Given exercise
Reproduce precisely the lines between the start of the data below and the line with "return place(bm, Matrix.Translation((p0", both included.

Supplied data
--------------------------------------------------
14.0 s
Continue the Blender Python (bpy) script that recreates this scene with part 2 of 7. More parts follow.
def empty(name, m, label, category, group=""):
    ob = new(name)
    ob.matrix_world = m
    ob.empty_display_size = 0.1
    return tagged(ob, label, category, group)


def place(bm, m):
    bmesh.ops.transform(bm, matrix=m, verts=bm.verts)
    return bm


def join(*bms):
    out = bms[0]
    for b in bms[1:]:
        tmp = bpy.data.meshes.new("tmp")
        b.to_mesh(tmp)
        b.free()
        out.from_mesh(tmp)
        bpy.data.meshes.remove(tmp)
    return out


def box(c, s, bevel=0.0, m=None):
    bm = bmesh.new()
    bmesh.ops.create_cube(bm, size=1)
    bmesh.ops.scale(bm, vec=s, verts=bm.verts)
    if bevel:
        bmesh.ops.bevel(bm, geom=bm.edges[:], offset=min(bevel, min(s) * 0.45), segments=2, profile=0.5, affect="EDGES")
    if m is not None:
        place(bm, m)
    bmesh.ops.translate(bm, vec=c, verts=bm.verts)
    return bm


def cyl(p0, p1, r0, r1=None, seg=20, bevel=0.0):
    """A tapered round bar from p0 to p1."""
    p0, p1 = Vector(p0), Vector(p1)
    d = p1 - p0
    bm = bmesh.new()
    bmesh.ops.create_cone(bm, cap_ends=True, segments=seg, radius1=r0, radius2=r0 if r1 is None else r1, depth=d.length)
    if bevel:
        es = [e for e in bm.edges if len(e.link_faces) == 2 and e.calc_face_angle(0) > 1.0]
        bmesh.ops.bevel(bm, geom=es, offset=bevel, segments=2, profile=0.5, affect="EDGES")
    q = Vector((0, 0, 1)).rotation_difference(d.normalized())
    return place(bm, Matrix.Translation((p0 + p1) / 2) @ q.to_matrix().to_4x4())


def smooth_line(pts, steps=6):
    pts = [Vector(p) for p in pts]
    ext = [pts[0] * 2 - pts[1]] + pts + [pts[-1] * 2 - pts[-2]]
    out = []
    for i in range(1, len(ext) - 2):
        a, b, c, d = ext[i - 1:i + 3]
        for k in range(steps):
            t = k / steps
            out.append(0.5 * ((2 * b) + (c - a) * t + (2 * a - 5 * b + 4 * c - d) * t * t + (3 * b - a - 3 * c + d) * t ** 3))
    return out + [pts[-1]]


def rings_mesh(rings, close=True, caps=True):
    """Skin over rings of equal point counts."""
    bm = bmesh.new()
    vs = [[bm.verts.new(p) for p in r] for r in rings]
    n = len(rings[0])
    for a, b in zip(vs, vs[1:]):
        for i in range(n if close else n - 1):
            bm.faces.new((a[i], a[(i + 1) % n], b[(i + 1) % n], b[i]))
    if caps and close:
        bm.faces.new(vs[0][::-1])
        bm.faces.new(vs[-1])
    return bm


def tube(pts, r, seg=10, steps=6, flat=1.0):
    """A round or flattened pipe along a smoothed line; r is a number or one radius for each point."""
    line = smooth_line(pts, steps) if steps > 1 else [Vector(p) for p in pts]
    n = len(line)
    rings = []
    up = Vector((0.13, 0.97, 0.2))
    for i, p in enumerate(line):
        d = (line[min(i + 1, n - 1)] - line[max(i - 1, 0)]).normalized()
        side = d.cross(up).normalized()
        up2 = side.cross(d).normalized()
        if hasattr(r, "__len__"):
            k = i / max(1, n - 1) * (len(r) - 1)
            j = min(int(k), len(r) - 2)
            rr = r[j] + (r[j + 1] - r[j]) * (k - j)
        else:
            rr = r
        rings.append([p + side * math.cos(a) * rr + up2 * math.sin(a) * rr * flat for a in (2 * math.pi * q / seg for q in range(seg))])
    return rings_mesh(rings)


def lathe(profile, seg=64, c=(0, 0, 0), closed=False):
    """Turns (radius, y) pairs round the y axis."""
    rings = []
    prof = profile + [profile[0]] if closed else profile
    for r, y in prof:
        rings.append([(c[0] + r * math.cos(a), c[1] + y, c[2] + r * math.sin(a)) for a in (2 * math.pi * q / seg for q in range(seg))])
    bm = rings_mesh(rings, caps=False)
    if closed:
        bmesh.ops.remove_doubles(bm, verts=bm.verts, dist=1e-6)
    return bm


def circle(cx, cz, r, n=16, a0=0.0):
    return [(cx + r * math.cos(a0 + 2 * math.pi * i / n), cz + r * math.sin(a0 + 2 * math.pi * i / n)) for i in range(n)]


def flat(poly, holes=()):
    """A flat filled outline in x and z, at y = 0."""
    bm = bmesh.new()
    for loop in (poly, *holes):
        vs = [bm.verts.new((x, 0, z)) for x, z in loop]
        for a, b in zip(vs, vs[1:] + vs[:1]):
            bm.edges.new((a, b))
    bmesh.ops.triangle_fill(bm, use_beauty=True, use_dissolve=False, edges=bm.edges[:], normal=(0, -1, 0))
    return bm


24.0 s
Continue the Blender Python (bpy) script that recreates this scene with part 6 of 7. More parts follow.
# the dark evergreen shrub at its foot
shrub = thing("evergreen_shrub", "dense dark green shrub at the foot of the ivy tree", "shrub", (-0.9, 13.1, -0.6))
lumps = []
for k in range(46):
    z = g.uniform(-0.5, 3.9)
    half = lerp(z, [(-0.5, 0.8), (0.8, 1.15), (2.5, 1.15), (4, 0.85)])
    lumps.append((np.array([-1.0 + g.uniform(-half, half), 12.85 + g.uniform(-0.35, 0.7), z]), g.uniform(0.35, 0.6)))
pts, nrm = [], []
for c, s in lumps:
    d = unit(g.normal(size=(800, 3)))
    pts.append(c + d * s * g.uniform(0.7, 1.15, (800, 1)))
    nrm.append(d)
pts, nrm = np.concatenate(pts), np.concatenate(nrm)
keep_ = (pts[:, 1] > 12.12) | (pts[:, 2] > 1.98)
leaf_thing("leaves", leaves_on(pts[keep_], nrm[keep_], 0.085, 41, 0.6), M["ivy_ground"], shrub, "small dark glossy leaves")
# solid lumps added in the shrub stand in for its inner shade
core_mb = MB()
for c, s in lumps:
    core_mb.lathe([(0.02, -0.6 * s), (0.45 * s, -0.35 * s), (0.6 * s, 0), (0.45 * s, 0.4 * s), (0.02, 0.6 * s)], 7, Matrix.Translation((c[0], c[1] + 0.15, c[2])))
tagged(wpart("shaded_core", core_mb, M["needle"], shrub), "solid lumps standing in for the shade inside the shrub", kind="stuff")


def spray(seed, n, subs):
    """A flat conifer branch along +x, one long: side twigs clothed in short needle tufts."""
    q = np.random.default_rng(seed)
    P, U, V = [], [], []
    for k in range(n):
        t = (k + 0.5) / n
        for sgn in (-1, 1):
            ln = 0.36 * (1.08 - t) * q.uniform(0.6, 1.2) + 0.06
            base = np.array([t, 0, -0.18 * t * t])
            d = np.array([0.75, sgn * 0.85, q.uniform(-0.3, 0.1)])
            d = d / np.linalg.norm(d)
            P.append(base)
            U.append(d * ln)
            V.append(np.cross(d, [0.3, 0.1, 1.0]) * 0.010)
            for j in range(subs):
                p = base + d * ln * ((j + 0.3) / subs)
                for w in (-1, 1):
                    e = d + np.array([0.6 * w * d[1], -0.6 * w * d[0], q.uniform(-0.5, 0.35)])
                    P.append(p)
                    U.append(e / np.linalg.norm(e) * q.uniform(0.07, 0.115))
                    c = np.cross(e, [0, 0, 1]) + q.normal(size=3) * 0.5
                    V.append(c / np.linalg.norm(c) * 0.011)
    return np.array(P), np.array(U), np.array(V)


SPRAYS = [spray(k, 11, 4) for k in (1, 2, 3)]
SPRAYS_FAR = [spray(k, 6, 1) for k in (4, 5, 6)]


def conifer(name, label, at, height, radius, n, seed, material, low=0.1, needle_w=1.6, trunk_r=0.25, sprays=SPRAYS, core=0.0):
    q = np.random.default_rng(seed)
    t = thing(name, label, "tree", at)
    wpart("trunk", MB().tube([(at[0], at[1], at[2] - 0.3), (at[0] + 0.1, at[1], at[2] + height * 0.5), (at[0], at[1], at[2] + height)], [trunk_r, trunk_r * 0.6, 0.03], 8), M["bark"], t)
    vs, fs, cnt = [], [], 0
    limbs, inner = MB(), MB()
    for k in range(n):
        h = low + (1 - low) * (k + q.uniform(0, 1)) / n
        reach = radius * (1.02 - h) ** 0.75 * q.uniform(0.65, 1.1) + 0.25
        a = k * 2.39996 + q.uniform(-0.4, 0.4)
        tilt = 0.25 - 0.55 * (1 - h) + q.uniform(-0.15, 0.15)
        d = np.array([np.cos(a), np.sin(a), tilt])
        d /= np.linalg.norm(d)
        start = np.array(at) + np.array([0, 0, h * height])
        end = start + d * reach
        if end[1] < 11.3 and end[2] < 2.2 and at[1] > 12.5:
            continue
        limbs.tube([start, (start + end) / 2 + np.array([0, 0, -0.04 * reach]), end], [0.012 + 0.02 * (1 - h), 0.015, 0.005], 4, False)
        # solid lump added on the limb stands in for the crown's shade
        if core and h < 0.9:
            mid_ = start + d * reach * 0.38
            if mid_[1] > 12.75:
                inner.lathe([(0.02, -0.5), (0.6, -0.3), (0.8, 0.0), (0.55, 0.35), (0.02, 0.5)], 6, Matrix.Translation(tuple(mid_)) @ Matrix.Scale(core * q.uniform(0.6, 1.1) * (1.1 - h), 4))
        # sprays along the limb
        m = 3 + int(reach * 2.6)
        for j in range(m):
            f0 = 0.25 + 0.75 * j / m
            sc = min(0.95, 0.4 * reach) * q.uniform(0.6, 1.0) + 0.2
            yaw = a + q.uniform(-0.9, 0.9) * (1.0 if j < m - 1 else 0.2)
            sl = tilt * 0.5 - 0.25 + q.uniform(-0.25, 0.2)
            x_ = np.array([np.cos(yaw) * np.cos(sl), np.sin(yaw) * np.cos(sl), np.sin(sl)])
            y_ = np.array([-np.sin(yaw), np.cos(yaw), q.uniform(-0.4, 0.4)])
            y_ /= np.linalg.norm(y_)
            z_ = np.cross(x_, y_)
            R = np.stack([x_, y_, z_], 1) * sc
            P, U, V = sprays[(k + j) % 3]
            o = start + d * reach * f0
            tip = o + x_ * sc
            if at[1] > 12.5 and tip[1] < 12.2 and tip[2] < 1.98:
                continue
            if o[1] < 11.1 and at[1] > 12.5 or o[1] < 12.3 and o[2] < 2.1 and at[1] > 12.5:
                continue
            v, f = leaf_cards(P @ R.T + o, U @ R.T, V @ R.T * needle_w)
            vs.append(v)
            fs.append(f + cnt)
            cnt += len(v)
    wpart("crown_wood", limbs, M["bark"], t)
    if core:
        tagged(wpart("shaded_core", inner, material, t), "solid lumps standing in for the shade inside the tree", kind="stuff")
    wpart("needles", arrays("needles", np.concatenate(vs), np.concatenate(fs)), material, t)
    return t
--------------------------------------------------
Problem solution
14.0 s
Continue the Blender Python (bpy) script that recreates this scene with part 2 of 7. More parts follow.
def empty(name, m, label, category, group=""):
    ob = new(name)
    ob.matrix_world = m
    ob.empty_display_size = 0.1
    return tagged(ob, label, category, group)


def place(bm, m):
    bmesh.ops.transform(bm, matrix=m, verts=bm.verts)
    return bm


def join(*bms):
    out = bms[0]
    for b in bms[1:]:
        tmp = bpy.data.meshes.new("tmp")
        b.to_mesh(tmp)
        b.free()
        out.from_mesh(tmp)
        bpy.data.meshes.remove(tmp)
    return out


def box(c, s, bevel=0.0, m=None):
    bm = bmesh.new()
    bmesh.ops.create_cube(bm, size=1)
    bmesh.ops.scale(bm, vec=s, verts=bm.verts)
    if bevel:
        bmesh.ops.bevel(bm, geom=bm.edges[:], offset=min(bevel, min(s) * 0.45), segments=2, profile=0.5, affect="EDGES")
    if m is not None:
        place(bm, m)
    bmesh.ops.translate(bm, vec=c, verts=bm.verts)
    return bm


def cyl(p0, p1, r0, r1=None, seg=20, bevel=0.0):
    """A tapered round bar from p0 to p1."""
    p0, p1 = Vector(p0), Vector(p1)
    d = p1 - p0
    bm = bmesh.new()
    bmesh.ops.create_cone(bm, cap_ends=True, segments=seg, radius1=r0, radius2=r0 if r1 is None else r1, depth=d.length)
    if bevel:
        es = [e for e in bm.edges if len(e.link_faces) == 2 and e.calc_face_angle(0) > 1.0]
        bmesh.ops.bevel(bm, geom=es, offset=bevel, segments=2, profile=0.5, affect="EDGES")
    q = Vector((0, 0, 1)).rotation_difference(d.normalized())
    return place(bm, Matrix.Translation((p0 + p1) / 2) @ q.to_matrix().to_4x4())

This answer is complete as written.